Читать «Здравые смыслы. Настоящая литература настоящего времени» онлайн - страница 246
Алексей Колобродов
Только не надо думать, что «Остромов» – роман тяжелый и скорбный, с величественным эсхатологическим пафосом, та самая вострубившая дудка известного откровения. «Конец света надо заслужить, а где нет света, нет и конца».
Это книга разная, и в немалой степени веселая, в подлинном понимании «веселости», без наслоений иронии и стеба. Веселость «Остромова» – органичное отражение той эпохи, о которой он написан – послереволюционной России, 20-х годов, времени, согласно Аркадию Гайдару, тоже «веселому». Определение это ведь мало чего исключает, а включает многое.

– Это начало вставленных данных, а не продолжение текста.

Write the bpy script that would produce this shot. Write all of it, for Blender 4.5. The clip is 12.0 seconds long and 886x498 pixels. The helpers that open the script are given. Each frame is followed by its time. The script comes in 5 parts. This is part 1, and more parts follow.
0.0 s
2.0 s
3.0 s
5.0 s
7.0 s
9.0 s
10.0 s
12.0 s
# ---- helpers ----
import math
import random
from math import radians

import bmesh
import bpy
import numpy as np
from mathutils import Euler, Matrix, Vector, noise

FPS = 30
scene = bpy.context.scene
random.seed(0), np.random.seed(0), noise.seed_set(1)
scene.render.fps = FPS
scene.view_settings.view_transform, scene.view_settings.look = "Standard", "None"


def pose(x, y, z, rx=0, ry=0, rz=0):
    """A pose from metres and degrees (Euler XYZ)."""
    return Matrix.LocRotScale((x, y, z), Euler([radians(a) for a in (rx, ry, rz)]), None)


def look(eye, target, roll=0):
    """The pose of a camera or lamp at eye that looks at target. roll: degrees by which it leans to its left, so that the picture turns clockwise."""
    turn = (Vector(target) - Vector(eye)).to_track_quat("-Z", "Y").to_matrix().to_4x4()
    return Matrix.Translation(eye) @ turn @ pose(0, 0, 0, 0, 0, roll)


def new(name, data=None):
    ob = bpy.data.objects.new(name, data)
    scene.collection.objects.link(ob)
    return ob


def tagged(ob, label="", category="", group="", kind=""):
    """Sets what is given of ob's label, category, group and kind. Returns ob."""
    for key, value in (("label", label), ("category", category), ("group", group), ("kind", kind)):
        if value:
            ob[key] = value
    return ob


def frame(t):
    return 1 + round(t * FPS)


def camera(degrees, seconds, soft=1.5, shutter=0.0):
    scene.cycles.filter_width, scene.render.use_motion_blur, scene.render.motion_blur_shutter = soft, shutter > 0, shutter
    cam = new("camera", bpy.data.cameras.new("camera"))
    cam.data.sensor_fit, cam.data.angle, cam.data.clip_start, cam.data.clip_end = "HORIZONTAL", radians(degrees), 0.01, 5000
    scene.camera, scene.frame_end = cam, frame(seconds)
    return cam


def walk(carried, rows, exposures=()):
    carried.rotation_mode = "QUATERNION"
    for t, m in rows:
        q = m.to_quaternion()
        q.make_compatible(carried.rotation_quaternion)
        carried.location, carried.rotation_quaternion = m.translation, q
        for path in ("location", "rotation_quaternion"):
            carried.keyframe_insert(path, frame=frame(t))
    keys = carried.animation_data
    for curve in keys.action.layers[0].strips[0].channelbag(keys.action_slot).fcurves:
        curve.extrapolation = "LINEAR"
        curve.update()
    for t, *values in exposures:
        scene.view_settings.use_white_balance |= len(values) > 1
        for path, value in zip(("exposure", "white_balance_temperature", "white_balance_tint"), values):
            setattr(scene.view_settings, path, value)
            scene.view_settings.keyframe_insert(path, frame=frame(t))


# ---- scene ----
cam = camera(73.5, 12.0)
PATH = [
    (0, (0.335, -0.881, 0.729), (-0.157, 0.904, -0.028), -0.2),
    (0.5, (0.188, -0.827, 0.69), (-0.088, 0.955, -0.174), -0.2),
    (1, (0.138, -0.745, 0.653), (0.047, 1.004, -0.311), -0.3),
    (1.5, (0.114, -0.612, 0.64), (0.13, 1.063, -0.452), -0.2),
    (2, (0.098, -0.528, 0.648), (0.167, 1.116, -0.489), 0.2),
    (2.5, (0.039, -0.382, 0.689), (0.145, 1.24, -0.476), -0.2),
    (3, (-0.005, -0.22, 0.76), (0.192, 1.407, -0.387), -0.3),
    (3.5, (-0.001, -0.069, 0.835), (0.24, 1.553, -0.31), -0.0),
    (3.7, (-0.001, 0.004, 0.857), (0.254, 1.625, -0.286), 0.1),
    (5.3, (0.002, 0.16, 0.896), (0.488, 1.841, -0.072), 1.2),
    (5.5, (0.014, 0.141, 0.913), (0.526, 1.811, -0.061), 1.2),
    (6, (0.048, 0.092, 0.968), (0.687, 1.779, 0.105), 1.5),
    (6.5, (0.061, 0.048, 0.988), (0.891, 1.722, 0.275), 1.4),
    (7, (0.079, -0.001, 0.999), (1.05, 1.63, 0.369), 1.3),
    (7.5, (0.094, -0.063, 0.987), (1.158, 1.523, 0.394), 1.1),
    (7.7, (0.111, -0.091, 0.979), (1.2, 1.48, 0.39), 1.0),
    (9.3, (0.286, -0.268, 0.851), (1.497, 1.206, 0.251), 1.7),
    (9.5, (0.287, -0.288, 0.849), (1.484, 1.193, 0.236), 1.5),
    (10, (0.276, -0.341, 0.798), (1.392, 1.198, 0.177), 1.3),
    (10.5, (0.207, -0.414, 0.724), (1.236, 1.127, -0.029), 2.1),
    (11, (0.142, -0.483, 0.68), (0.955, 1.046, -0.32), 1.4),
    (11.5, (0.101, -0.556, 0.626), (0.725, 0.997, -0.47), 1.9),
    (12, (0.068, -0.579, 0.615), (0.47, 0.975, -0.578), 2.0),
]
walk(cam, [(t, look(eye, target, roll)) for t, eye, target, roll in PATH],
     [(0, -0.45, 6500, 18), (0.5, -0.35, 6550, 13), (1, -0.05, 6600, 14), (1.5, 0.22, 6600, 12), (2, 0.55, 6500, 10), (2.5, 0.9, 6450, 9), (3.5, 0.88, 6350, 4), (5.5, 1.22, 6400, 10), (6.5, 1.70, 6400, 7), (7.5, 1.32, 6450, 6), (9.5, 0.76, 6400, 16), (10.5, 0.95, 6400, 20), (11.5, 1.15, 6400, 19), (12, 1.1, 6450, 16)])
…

Быков и стилистически ориентировался на прозу двадцатых: начало первой главы явно сработано под Леонида Леонова времен «Вора» (есть и чисто леоновское словцо «человечина», залетевшее в «Красную газету»), внутренние монологи литератора Льговского воспроизводят, натурально, отрывистые поливы Виктора Шкловского, а «гмыканье и хэканье» из «партизанских повестей» некоего Всеволода – почти непременная речевая характеристика многих персонажей «Остромова» пролетарско-мещанского происхождения. Иногда, впрочем, мелькнет и позднейший писатель, Владимир Сорокин, но это особый случай – так называемая «раскатка», на языке романных оккультистов, фактически – разложение на атомы чекиста Капитонова.
Любителей разгадывать литературные шарады и угадывать прототипов ждет в «Остромове» целое пиршество, приготовленное немного хулиганистым и себе на уме шеф-поваром. Как всегда в подобных конструкциях, кто-то, измененный для художественных нужд на пару-тройку букв, угадывается сразу (эзотерики Георгий Иванович, Александр Варченко, в жизни – Барченко, масон, искатель Гипербореи, романист, консультант ГПУ; чекисты Огранов и Двубокий), кто-то ускользает, а кто-то предстает этаким рукотворным мутантом, вроде незабвенного Псиша Коробрянского из ЖД.
Таланты действительно ходят по «Остромову» стайками – целыми литературными школами и группами. Осколки, разной пробы, Серебряного века – любовно окарикатуренный Макс Волошин (Валериан Кириенко), романтический беллетрист Грэм (Александр Грин; Крым – место проживания обоих – важнейшая точка романной географии), профессиональный нищий Одинокий – не без брезгливого уважения выведенный под одним из своих псевдонимов поэт Тиняков, и – Черубина де Габриак, в образе «антропософки Савельевой».
Футуристы (упомянутые Мельников с Корабельниковым), обэриуты («бубуины»), опоязовцы – Льговский, Юрий, Лика Гликберг (Лидия Гинзбург), «серапионы»: «Братство вело себя так, как предсказал бедный Левушка. Костя писал длинные советские романы про перековку интеллигента. Зильбер выращивал гомункулюсов. Всеволод переехал в Москву…»
За этим щедрым столом Быков не только субъективно подает классиков, но издевательски, микшируя времена и нравы, высмеивает современников: «Стечин, этот в клетчатом, говоривший, что из всей мировой литературы стоит читать две-три строчки из Чосера, одно предложение из Пруста и раннего Демьяна Бедного…»
Сравните у Натана Дубовицкого: «…На вопрос о любимейших сочинениях он, изрядно помешкав, мог с большим трудом выдать что-то вроде: «Послание Алабию о том, что нет трех богов» Григория Нисского, приписываемый Джону Донну сонет без названия и несколько разрозненных абзацев из «Поднятой целины».